I’ve been, shall we say… intrigued by the book cover for The Southern Book Club’s Guide to Slaying Vampires since I first heard about it back in February, and then even more so when I realized that Grady Hendrix was the author of a handful of books that have piqued my interest on more than one occasion (including My Best Friend’s Exorcism, We Sold Our Souls, Horrorstör, and Paperbacks from Hell). I borrowed the book from the library sometime in August but never got around to actually reading it until I needed a palate cleanser between How to Be an Antiracist and The New Jim Crow.
But, like all good books, I shouldn’t have waited so long.
With a title like The Southern Book Club’s Guide to Slaying Vampires, it’s not a surprise when a vampire eventually shows up—nor is it entirely unwarranted when Patricia assumes her strange new neighbor might actually be one. (This is fiction after all.) But, like all my favorite vampire novels, the best part isn’t just the gory, blood-soaked standoff at the end: it’s the little moments that lead you there and all the second-guessing along the way.
One of my favorite parts was the true-crime book club Patricia starts with some of the other housewives in her neighborhood. The club forms the backbone of the novel and, once its overtaken by the women’s husbands and blown up into a town-wide social affair, just another metaphorical thread that ties the plot together. There’s a lot of icky, not great stuff that happens throughout the novel, but one of the worst involved all the husbands forcing their wives—after said wives believed and supported Patricia against James Harris—to not only apologize but also embrace him as one of their own. The amount of manipulation and gaslighting that occurred just put this pit in my stomach that only went away at the end (in, yes, a very satisfying gory, blood-soaked standoff).

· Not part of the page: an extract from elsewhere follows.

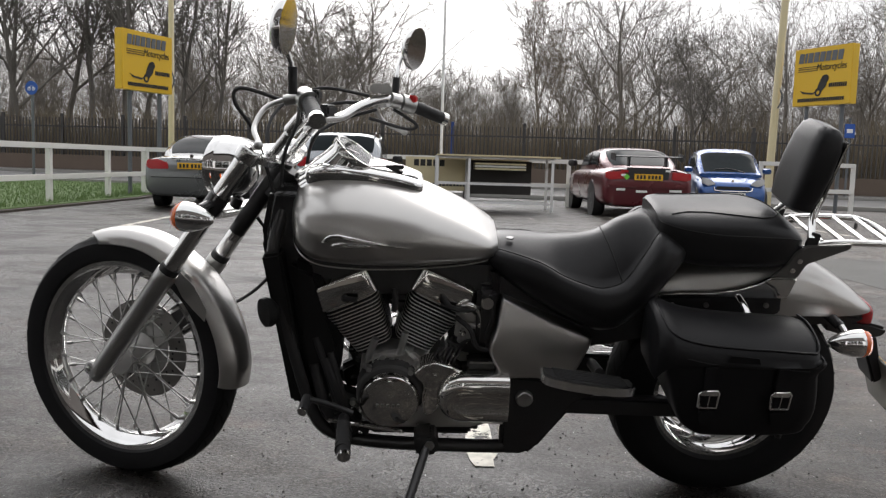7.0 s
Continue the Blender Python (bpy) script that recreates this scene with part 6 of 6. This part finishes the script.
# bricks of the plinth where it is passed close by
first = None
for row in range(7):
    z = 0.004 + row * 0.0755
    off = 0.0 if row % 2 else -0.1125
    k = 0
    while True:
        x1 = -0.004 - k * 0.2255 + off
        x0 = x1 - 0.215
        k += 1
        if x0 < -4.6:
            break
        if x1 > -0.01:
            x1 = -0.01
        m = SHOP @ Matrix.Translation((x0, 0, z + random.uniform(-0.001, 0.001)))
        if x1 - x0 < 0.2:
            part("brick", box(0, x1 - x0, -0.05, random.uniform(-0.004, -0.001), 0, 0.065, 0.004, 1), BRICK, plinth, m=m, smooth=False)
        elif first is None:
            first = part("brick", box(0, 0.215, -0.05, -0.002, 0, 0.065, 0.004, 1), BRICK, plinth, m=m, smooth=False)
        else:
            share("brick", first, plinth, m @ Matrix.Translation((0, random.uniform(-0.002, 0.001), 0)))

# moss and grime along its foot
MOSS = mat("moss", (0.035, 0.045, 0.014), 0.95, grain=(8, 60), spread=0.5, bump=(80, 0.8, 0.01))
rnd = random.Random(9)
bm = bmesh.new()
for k in range(420):
    x, y = rnd.uniform(-4.5, 0.0), abs(rnd.gauss(0, 0.10))
    r = rnd.uniform(0.008, 0.03)
    bmesh.ops.create_icosphere(bm, subdivisions=1, radius=r, matrix=Matrix.Translation((x, y, 0.0)) @ Matrix.Diagonal((1, 1, 0.25, 1)))
tagged(part("moss", moved(bm, SHOP), MOSS), "clumps of dark green moss along the wall foot", "moss", kind="stuff")

# low white rail in front of the window
rail = thing("low_rail", "low white painted timber rail in front of the shop", "rail", Matrix.Translation((2.76, -2.01, 0)) @ Matrix.Rotation(radians(196.6), 4, "Z"), "white fences")
part("post", box(-0.055, 0.055, -0.05, 0.05, 0, 0.545, 0.006), WHITE_WOOD, rail, auto=30)
part("post", box(1.88, 1.98, -0.05, 0.05, 0, 0.545, 0.006), WHITE_WOOD, rail, auto=30)
part("rail", box(-0.06, 2.02, -0.055, 0.055, 0.54, 0.64, 0.008), WHITE_WOOD, rail, auto=30)


# ornamental steel gate leaf, ribbed sheet with wrought scrolls
def scroll(bm, cx, cz, r, start, turn, y):
    pts = []
    for k in range(26):
        u = k / 25
        a = start + turn * 5.0 * u
        rr = r * (1 - 0.80 * u)
        pts.append((cx + rr * math.cos(a), y, cz + rr * math.sin(a)))
    tube(pts, 0.008, 6, 1, bm)
    bmesh.ops.create_uvsphere(bm, u_segments=10, v_segments=6, radius=0.02, matrix=Matrix.Translation(pts[-1]))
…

The Southern Book Club’s Guide to Slaying Vampires is a long book at just over 400 pages but, by the last third or fourth, I found myself curled up on the sofa in a reading cocoon, content to only get up once I’d finished. It’s a genre book but also not one, too. Hendrix writes in his author’s note that “when I was a kid I didn’t take my mom seriously” and I found myself returning to the quote at the end. There are so many instances where Patricia isn’t taken seriously as a woman, as a wife, as a mother, or as a friend; where her mother-in-law, Ruth, is brushed off as senile; or where Ruth’s caretaker, Mrs. Greene, is silenced because of her skin color and where she lives… and then so many instances where all three women are proved correct.
It might have taken Patricia a little longer than I’d hoped for her to put her foot down and for Patricia’s husband and neighbor to get what they deserved… but, oh, what a comeuppance.